Samuel P. Goddard Papers

12th Governor of Arizona

Civil Rights

Governor Goddard believed that no one had the right “to deprive anyone of the right to vote, to live where he wants, or anything else, just because he has a different skin color or goes to a different church.”1 He asserted that every person should be treated equally under the law and that one man is not inherently better than another insofar as his rights, privileges and dignity are concerned.2 He was a strong supporter of President Johnson’s Civil Rights agenda and advocated legal protection of the rights of all Arizonans, regardless of race, creed or nationality. To this end, Goddard actively supported the civil rights bill that was proposed to the legislature in March of 1965, and signed the bill into law on April 1, 1965.

The law prohibited discrimination in voting, employment, labor union membership, and places of public accommodation because of race, sex, religion, color, nationality, or ancestry.

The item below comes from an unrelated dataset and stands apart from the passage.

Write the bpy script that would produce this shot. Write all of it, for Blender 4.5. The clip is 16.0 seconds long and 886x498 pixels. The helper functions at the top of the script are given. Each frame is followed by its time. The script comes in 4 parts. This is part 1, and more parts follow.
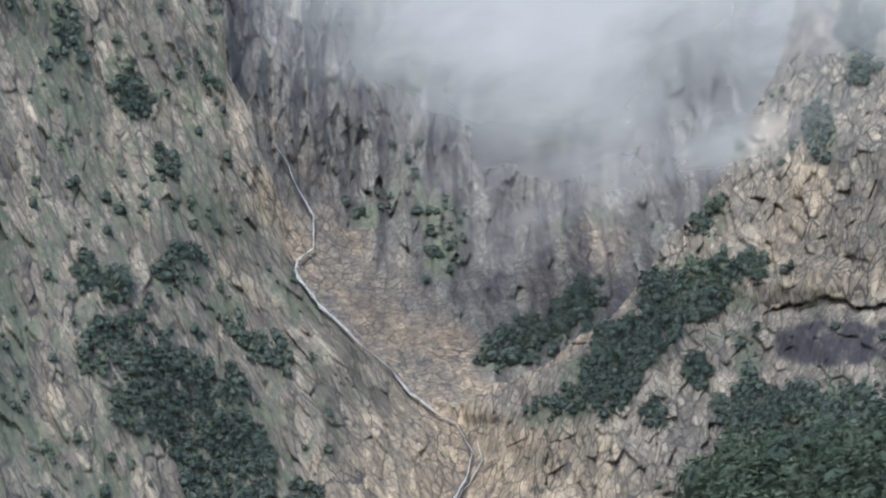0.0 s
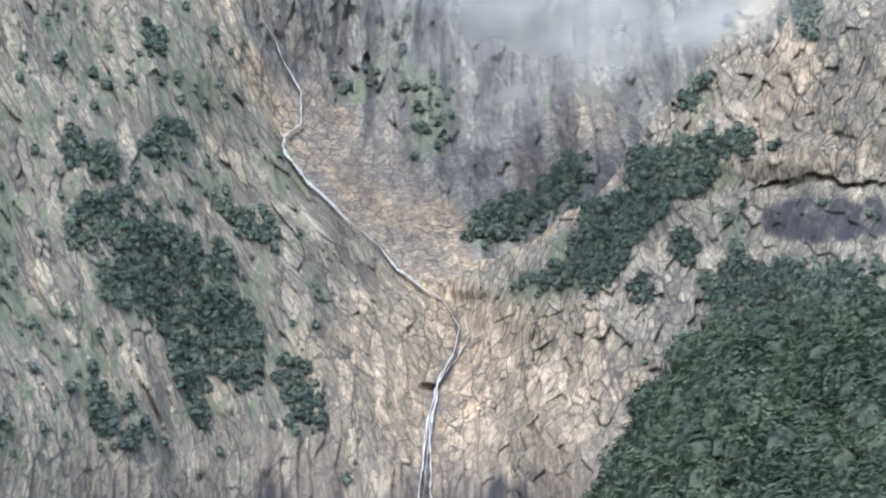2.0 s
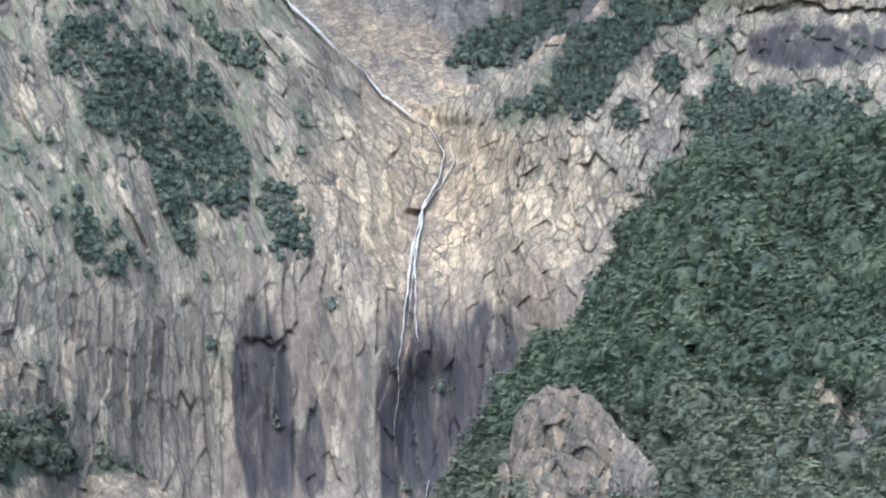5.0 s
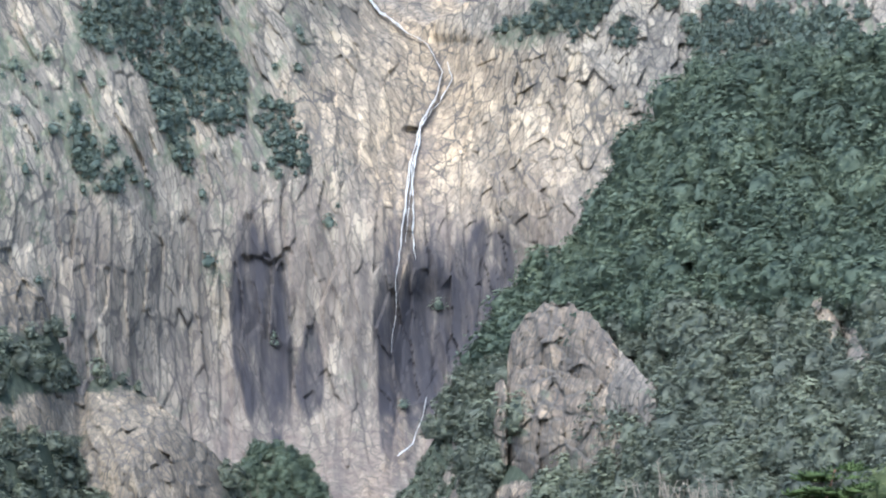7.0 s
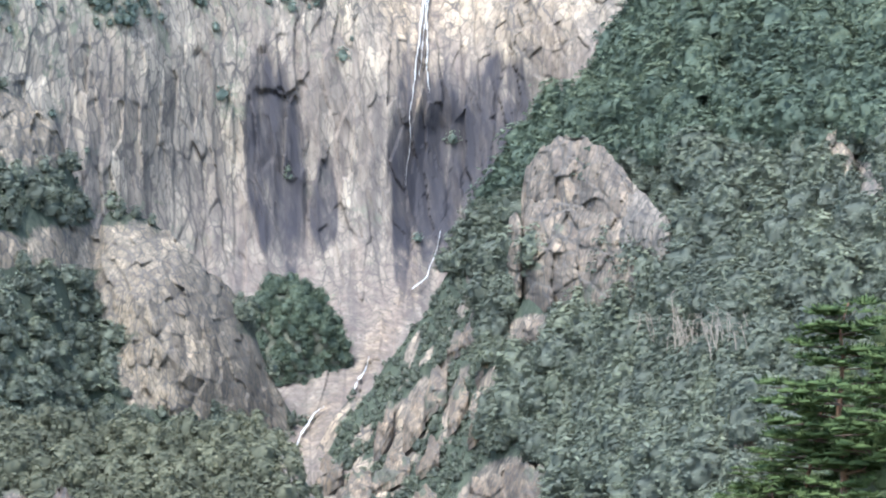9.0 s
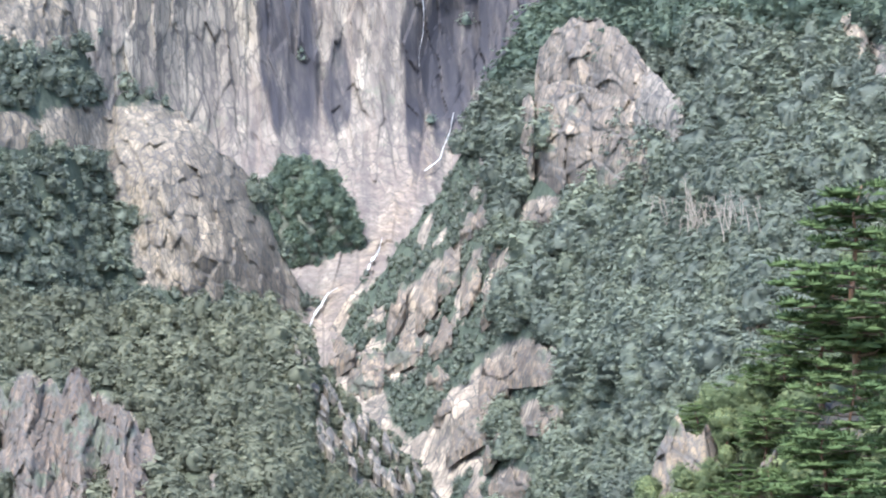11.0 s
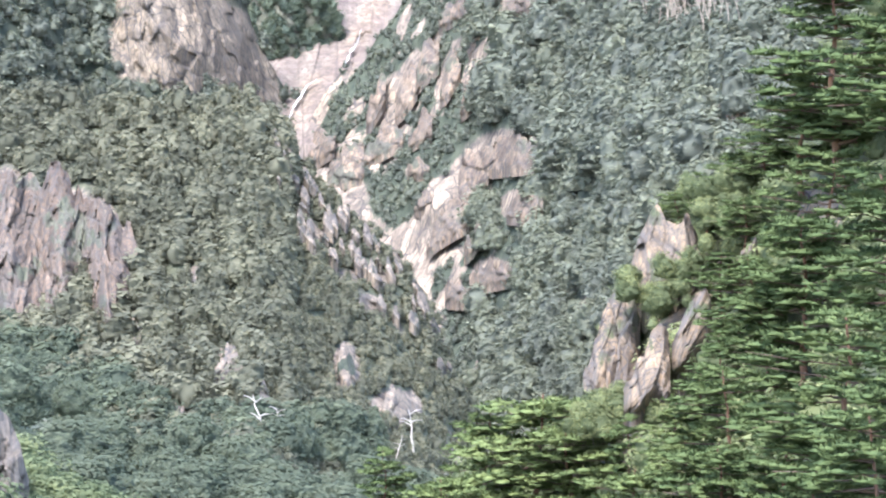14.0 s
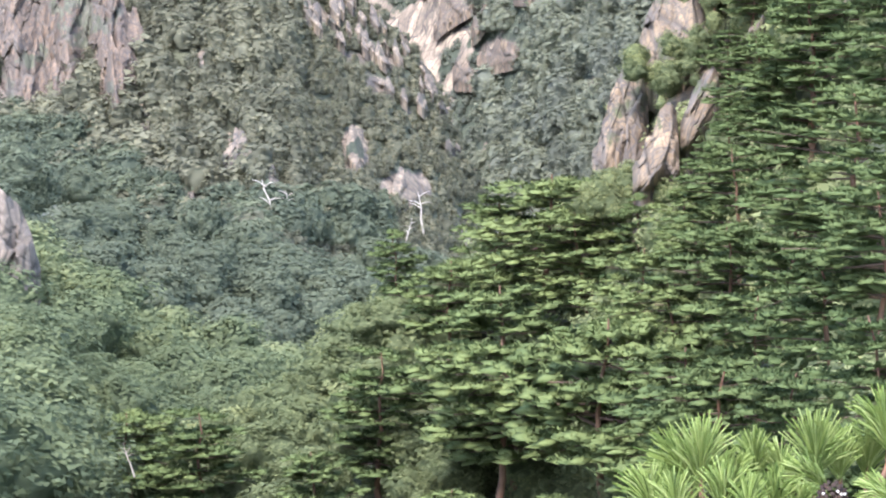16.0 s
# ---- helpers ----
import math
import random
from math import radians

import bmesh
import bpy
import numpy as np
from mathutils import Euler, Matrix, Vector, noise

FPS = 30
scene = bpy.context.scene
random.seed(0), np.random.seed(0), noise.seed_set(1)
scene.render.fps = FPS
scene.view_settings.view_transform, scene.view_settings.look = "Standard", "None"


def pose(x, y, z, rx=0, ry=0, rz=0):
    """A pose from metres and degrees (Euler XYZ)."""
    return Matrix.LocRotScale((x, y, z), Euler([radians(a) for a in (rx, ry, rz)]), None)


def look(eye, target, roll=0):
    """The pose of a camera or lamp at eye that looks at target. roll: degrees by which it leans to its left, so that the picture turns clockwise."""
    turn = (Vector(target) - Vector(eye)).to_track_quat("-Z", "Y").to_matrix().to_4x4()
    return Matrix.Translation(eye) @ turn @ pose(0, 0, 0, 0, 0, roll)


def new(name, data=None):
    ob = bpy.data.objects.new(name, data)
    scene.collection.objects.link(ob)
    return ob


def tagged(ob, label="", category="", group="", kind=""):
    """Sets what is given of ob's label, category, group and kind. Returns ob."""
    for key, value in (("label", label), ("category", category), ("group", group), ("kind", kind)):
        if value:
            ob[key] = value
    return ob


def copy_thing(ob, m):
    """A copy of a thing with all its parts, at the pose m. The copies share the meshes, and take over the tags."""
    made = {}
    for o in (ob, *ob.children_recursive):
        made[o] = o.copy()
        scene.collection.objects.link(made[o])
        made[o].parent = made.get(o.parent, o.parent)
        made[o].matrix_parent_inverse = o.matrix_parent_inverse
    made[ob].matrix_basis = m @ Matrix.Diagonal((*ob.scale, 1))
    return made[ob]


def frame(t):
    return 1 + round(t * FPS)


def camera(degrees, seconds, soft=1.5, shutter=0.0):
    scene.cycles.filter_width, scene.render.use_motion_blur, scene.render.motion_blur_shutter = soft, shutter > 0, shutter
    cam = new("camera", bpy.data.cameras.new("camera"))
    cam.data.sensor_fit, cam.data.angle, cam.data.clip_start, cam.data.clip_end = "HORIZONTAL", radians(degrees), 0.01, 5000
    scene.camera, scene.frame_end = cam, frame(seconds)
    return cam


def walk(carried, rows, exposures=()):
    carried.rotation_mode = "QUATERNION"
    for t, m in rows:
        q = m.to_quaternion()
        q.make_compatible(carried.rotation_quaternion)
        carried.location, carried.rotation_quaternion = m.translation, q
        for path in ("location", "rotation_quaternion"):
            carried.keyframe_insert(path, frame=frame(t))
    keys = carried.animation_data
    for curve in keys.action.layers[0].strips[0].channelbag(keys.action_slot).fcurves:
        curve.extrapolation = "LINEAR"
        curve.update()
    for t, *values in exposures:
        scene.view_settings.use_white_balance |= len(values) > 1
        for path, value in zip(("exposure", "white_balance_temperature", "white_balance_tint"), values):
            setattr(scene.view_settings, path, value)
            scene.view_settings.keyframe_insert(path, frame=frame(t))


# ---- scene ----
# A lookout facing a granite cirque with a long waterfall. Bearings (east positive) and
# elevations are in degrees from the lookout, distances and heights in metres.
cam = camera(16.0, 16.0, soft=2.15)
EYE = (0.0, 0.0, 0.0)
ROWS = [
    (0.0, 0.000, 13.400, 0.000),
    (0.5, -0.078, 12.856, -0.031),
    (1.0, -0.153, 12.167, -0.006),
    (1.5, -0.212, 11.644, -0.050),
    (2.0, -0.247, 11.148, -0.058),
    (2.5, -0.261, 10.794, -0.054),
    (3.0, -0.323, 10.113, -0.054),
    (3.5, -0.435, 9.474, -0.061),
    (4.0, -0.488, 9.002, -0.035),
    (4.5, -0.505, 8.423, -0.075),
    (7.0, -0.583, 6.489, -0.174),
    (7.5, -0.542, 5.658, -0.198),
    (8.0, -0.478, 4.682, -0.210),
    (10.5, -0.122, 2.103, -0.295),
    (11.0, -0.099, 1.313, -0.353),
    (11.5, -0.131, 0.504, -0.306),
    (12.0, -0.162, -0.114, -0.079),
    (12.5, -0.186, -0.635, -0.099),
    (13.0, -0.223, -1.131, -0.089),
    (13.5, -0.374, -1.767, -0.031),
    (14.0, -0.468, -2.488, 0.074),
    (14.5, -0.584, -3.252, 0.348),
    (15.0, -0.621, -4.022, 0.445),
    (15.5, -0.469, -5.166, 0.741),
    (16.0, -0.374, -6.450, 0.854),
]
EXPOSURE = [(0.0, 0.85, 6330, 7), (2.0, 1.38, 6230, 7), (4.5, 1.5, 6150, 7), (7.0, 1.7, 6100, 7), (8.0, 1.84, 6100, 7), (11.0, 2.3, 6100, 10), (12.0, 2.3, 6170, 12), (13.0, 2.38, 6250, 13),
            (13.5, 2.62, 6300, 15), (14.0, 2.58, 6340, 16), (14.5, 2.55, 6380, 16), (16.0, 2.43, 6600, 17)]
walk(cam, [(t, pose(*EYE, 90 + pitch, roll, yaw)) for t, yaw, pitch, roll in ROWS], EXPOSURE)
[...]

It established a seven-person civil rights commission with subpoena power and authority to make judgments in case of alleged discrimination. It also imposed fines for up to $300 ($1,667.00 in adjusted dollars3) for persons proven guilty of discrimination. In addition, and to ensure cooperation and adherence to the law within government agencies, Goddard appointed a committee consisting of the heads of the five major departments of the state government which investigated and reported to him on the employment practices within the various departments. These included John Evans of the State Employment Security Commission, Richard Herbert of the Corporation Commission, Arthur Schellenberg of the State Board of Regents, Superintendent G. O. Hathaway of the Arizona Highway Patrol, and State Highway Director Justin Herman.

As one of his most significant acts as governor, Goddard’s signing of the Civil Rights Bill was also a courageous act in that the bill was not popular amongst the people, despite the support it received from both houses of the state legislature. Several letters and correspondences to the governor urged him not to sign a bill which they felt was communist-inspired and meant to “destroy our country.”4 Despite attempts to convince him otherwise, Goddard maintained his support for the bill because he believed that Arizona’s culture had been enriched by the state’s Asians, Mexican-Americans, Native Americans, and African-Americans, and that Arizona’s economic growth was partly contributable to, and dependent on members of these groups.

1 Goddard to Sharon Ault, April 13, 1965. Office of the Governor: S.P. Goddard 1965-1966, Box 1, File "Correspondence A." RG 1 SG 19. Arizona State Library, Archives and Public Records.

2 Correspondence to Barbara Stein, November 9, 1966. Office of the Governor: S.P. Goddard 1965-1966, Box 31, File "Governor's Reading Files, November 1 - 15, 1966." RG 1 SG 19. Arizona State Library, Archives and Public Records.

3 Calculated by the Columbia School of Journalism,

4 M.C. Stephenson to Goddard, April 1, 1965. Office of the Governor: S.P. Goddard 1965-1966, Box 18, File "Stephenson -- Sutton." RG 1 SG 19. Arizona State Library, Archives, and Public Records.